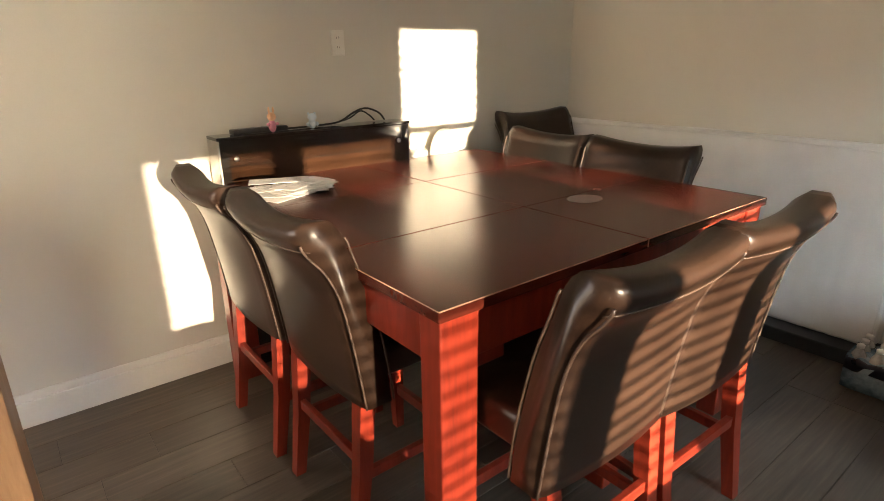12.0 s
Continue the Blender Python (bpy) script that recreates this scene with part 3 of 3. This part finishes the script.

************

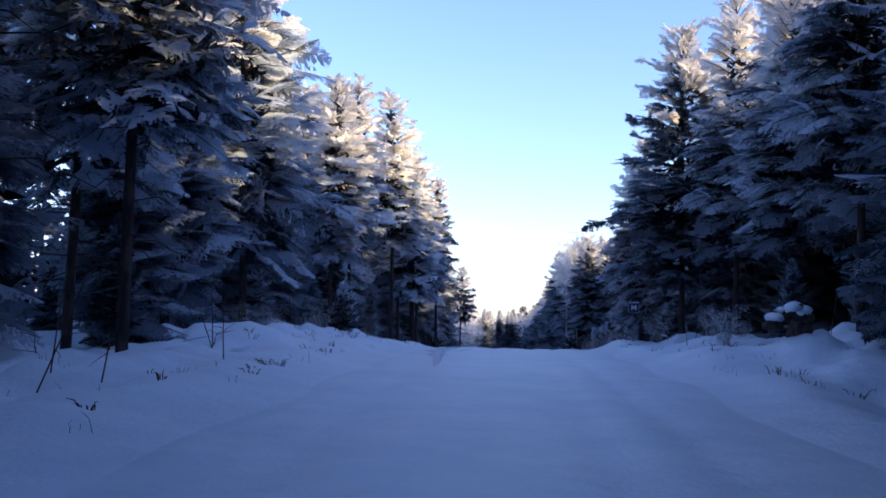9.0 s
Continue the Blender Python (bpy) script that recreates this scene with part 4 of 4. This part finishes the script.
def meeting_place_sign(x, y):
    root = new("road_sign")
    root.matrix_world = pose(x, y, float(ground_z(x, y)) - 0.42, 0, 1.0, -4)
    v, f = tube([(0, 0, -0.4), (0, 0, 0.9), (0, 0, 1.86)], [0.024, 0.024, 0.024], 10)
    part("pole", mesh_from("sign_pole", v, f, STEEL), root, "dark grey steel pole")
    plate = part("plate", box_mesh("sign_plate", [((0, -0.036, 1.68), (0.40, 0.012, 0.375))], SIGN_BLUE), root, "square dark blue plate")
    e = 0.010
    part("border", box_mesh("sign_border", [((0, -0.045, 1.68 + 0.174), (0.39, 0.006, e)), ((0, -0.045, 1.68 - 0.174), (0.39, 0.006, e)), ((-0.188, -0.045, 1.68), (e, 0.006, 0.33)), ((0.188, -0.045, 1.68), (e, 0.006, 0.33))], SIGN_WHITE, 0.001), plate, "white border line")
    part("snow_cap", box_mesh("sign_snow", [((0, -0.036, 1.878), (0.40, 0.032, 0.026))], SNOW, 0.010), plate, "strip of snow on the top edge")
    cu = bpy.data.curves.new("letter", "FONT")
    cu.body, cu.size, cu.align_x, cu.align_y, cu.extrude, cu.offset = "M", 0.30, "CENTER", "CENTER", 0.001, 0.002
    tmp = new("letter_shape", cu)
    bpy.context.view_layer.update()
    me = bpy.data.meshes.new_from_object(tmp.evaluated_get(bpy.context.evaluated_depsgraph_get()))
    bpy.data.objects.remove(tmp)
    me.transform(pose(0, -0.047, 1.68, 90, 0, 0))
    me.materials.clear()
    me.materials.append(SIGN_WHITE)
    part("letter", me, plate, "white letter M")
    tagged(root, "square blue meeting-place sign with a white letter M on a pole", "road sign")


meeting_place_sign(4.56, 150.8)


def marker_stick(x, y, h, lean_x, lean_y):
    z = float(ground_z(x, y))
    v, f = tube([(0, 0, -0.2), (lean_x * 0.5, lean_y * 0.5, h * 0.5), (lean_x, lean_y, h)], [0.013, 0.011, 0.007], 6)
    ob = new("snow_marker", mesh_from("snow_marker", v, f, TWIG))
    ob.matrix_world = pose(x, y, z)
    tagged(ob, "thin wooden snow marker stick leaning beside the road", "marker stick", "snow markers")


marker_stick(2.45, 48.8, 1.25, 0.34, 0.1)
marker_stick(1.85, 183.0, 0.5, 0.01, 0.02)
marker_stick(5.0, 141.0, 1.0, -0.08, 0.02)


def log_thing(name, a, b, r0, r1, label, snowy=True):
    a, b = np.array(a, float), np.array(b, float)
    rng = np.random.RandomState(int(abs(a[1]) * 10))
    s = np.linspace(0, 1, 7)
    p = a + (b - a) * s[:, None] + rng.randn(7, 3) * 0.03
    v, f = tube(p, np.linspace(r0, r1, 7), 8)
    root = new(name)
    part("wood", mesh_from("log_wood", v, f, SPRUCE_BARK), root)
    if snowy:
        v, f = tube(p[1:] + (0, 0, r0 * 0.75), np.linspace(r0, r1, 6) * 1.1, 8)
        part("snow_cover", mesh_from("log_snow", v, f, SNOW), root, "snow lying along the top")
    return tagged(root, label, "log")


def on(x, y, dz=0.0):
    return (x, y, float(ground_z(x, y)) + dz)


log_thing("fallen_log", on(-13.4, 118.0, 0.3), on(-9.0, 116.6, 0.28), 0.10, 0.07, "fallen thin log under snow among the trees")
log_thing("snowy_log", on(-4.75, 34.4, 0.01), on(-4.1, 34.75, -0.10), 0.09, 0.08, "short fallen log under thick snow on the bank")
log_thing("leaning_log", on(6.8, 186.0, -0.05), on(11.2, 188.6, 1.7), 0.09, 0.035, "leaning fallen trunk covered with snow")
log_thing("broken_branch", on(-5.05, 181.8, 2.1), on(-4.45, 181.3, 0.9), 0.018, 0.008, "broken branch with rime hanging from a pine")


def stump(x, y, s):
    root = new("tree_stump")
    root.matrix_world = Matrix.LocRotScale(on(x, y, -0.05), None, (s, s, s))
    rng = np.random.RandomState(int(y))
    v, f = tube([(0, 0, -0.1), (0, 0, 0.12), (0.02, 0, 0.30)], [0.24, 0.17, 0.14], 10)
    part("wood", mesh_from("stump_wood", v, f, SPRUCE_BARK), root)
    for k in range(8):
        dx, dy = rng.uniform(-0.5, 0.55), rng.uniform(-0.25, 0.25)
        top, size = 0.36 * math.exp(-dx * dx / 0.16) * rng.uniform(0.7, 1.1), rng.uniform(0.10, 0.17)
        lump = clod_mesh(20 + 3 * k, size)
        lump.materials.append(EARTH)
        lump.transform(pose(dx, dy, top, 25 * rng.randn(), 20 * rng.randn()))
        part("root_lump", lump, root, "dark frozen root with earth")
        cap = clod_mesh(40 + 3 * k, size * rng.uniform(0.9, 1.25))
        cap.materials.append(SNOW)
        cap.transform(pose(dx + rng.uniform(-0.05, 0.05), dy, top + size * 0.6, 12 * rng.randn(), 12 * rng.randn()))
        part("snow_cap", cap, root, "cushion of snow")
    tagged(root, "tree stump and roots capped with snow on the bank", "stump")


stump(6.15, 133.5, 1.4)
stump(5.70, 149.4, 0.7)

************

▶ TASK PROMPT
Extract each line holding the word "finishes" from the records.

▶ EXERCISE RESPONSE
Continue the Blender Python (bpy) script that recreates this scene with part 3 of 3. This part finishes the script.
Continue the Blender Python (bpy) script that recreates this scene with part 4 of 4. This part finishes the script.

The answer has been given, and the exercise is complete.